Те минуты, которые я была с ним, я ни о чем не помнила, а потом плакала у себя дома, металась, не знала. Всей моей жизни не покрывал Н. С, и еще: в нем была железная воля, желание даже в ласке подчинить, а во мне было упрямство — желание мучить… В мае мы вместе поехали в Коктебель».

В Коктебеле случилось неприятное. Гумилев с Дмитриевой приехали к их общему, еще по Парижу, знакомому Максимилиану Волошину, живому божеству литературно-художественной богемы. Дмитриева, кроме того, дружила с женой Волошина, художницей Маргаритой Сабашниковой, но это не помешало ей вступить в связь с Максимилианом. Гумилев оскорбился, уехал из Коктебеля в Петербург, оставив свою Черубину в объятиях Волошина. Из-за того что Гумилев якобы нелестно отозвался о Дмитриевой, у него в ноябре 1909 года вышла дуэль с Волошиным, больше похожая на театральный фарс. Одним из секундантов был писатель Алексей Толстой. Он вспоминал:

«Здесь, конечно, не место рассказывать о том, чего сам Гумилев никогда не желал делать достоянием общества. Но я знаю и утверждаю, что обвинение, брошенное ему, — в произнесении им некоторых неосторожных слов, — было ложно: слов этих он не произносил и произнести не мог. Однако из гордости и презрения он молчал, не отрицая обвинения, когда же была устроена очная ставка и он услышал на очной ставке ложь, то он из гордости и презрения подтвердил эту ложь. В Мариинском театре, наверху, в огромной, как площадь, мастерской Головина, в половине одиннадцатого, когда под колосниками, в черной пропасти сцены, раздавались звуки „Орфея“, произошла тяжелая сцена в двух шагах от меня: поэт В. (Волошин. — А. Ш.), бросившись к Гумилеву, оскорбил его (дал пощечину. — А. Ш.). К ним подбежали Анненский, Головин, В. Иванов. Но Гумилев, прямой, весь напряженный, заложив руки за спину и стиснув их, уже овладел собой. Здесь же он вызвал В. на дуэль».

Как и положено поэтам, противники стрелялись на Черной речке — месте дуэли Пушкина. Счастливый жребий выпал обоим — никто не пострадал.

Началось с того, что по дороге машина Гумилева застряла в снегу. Вскоре рядом остановился автомобиль, на котором ехал Волошин. Совместными усилиями машину вытащили и поехали дальше.
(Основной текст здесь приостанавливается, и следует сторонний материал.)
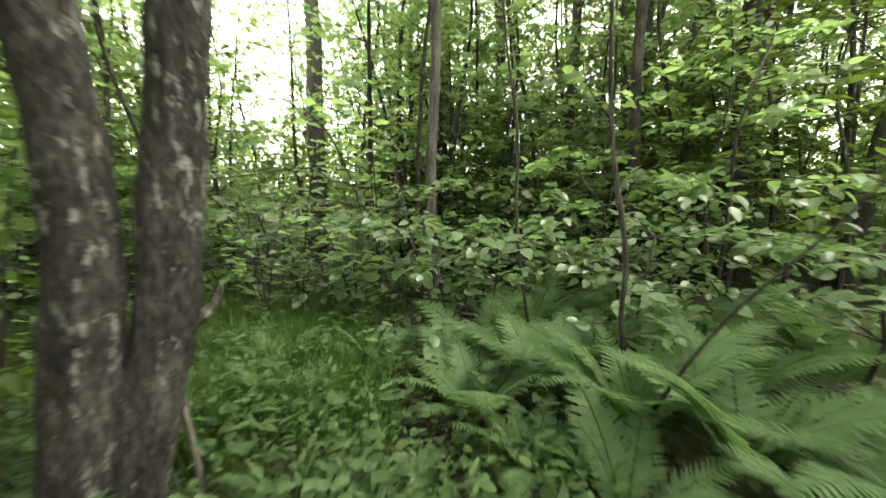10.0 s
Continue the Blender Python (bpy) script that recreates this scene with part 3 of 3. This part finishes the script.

Гумилев был настроен весьма решительно. Толстой писал: «Когда я стал отсчитывать шаги, Гумилев, внимательно следивший за мной, просил мне передать, что я шагаю слишком широко. Я снова отмерил пятнадцать шагов, попросил противников встать на места и начал заряжать пистолеты. Пыжей не оказалось, я разорвал платок и забил его вместо пыжей, Гумилеву я понес пистолет первому. Он стоял на кочке, длинным, черным силуэтом различимый в мгле рассвета. На нем были цилиндр и сюртук, шубу он сбросил на снег. Подбегая к нему, я провалился по пояс в яму с талой водой. Он спокойно выжидал, когда я выберусь, — взял пистолет, и тогда только я заметил, что он, не отрываясь, с ледяной ненавистью глядит на В., стоявшего, расставив ноги, без шапки. Передав второй пистолет В., я по правилам в последний раз предложил мириться. Но Гумилев перебил меня, сказав глухо и недовольно: „Я приехал драться, а не мириться“».

На счет «три» Гумилев выстрелил, но промахнулся, а у Волошина пистолет дал осечку. Гумилев предложил противнику стрелять еще раз. «Я выстрелил, — вспоминал Волошин, — боясь, по неумению своему стрелять, попасть в него. Не попал…»

Гумилев потребовал стрелять снова. У Волошина во второй раз вышла осечка. Секунданты отобрали пистолеты. Гумилев горячился: «Я требую третьего выстрела!», — но его не послушали. Гумилев отказался мириться и руки Волошину так и не подал.

Причину промаха столь меткого стрелка, как Гумилев, Алексей Толстой объяснял тем, что в пистолеты по ошибке насыпали двойную порцию пороха, отчего усилилась отдача и, соответственно, уменьшилась точность.